Following Andrej's recommendation in comments, I went and looked up Vicious Circles by Barwise and Moss. There, codata can indeed be modelled by greatest fixed points in the subset-inclusion order, but working in a set theory with an antifoundation axiom.

In particular, we have (for example) that the greatest fixed point in set-theory-with-foundation for the $F$ I gave above (with $s$ interpreted as ordinal successor) is $\omega$, which is lacking a unique fixed point for $s$, but with a suitable antifoundation axiom it is $\omega \cup \Omega$ where $\Omega$ is the unique solution to $x = \{x\}$, so also a fixed point of $s$.
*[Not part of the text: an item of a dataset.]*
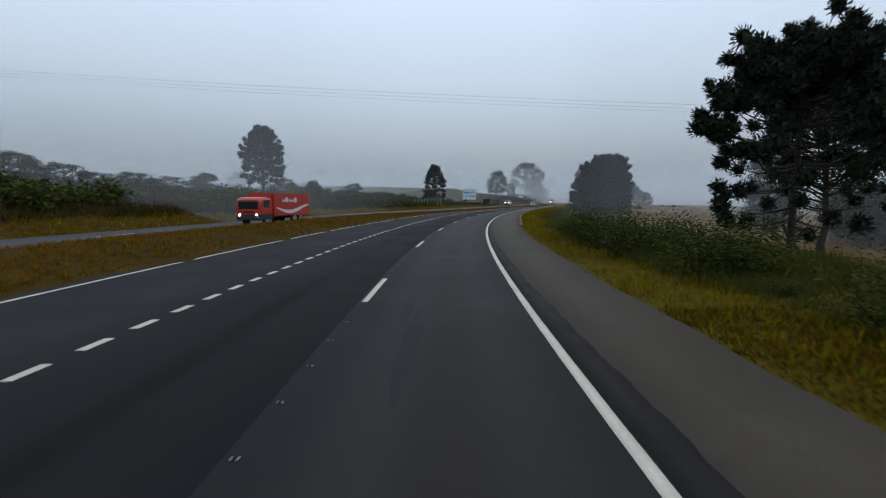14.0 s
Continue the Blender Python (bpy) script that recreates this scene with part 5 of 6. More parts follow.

The antifoundation axiom is playing a key role here: not only does it ensure the existence of the necessarily ill-founded objects that accompany codata, they also include a uniqueness condition so that coinduction and corecursion can be properly defined. If I have that every element of the "conatural numbers" is either zero or the successor of a conatural number, I can recursively unfold this into a set picture which will necessarily be some chain of successor applications that is either infinite or ends in 0 – crucially, by antifoundation, the length of the chain determines uniquely the identity of the element, just as required by the coinduction principle.

The conclusion is that greatest fixed points may or may not exist in various contexts, but it's the antifoundation axiom which ensures that they are the right thing with regards to coinduction and corecursion principles.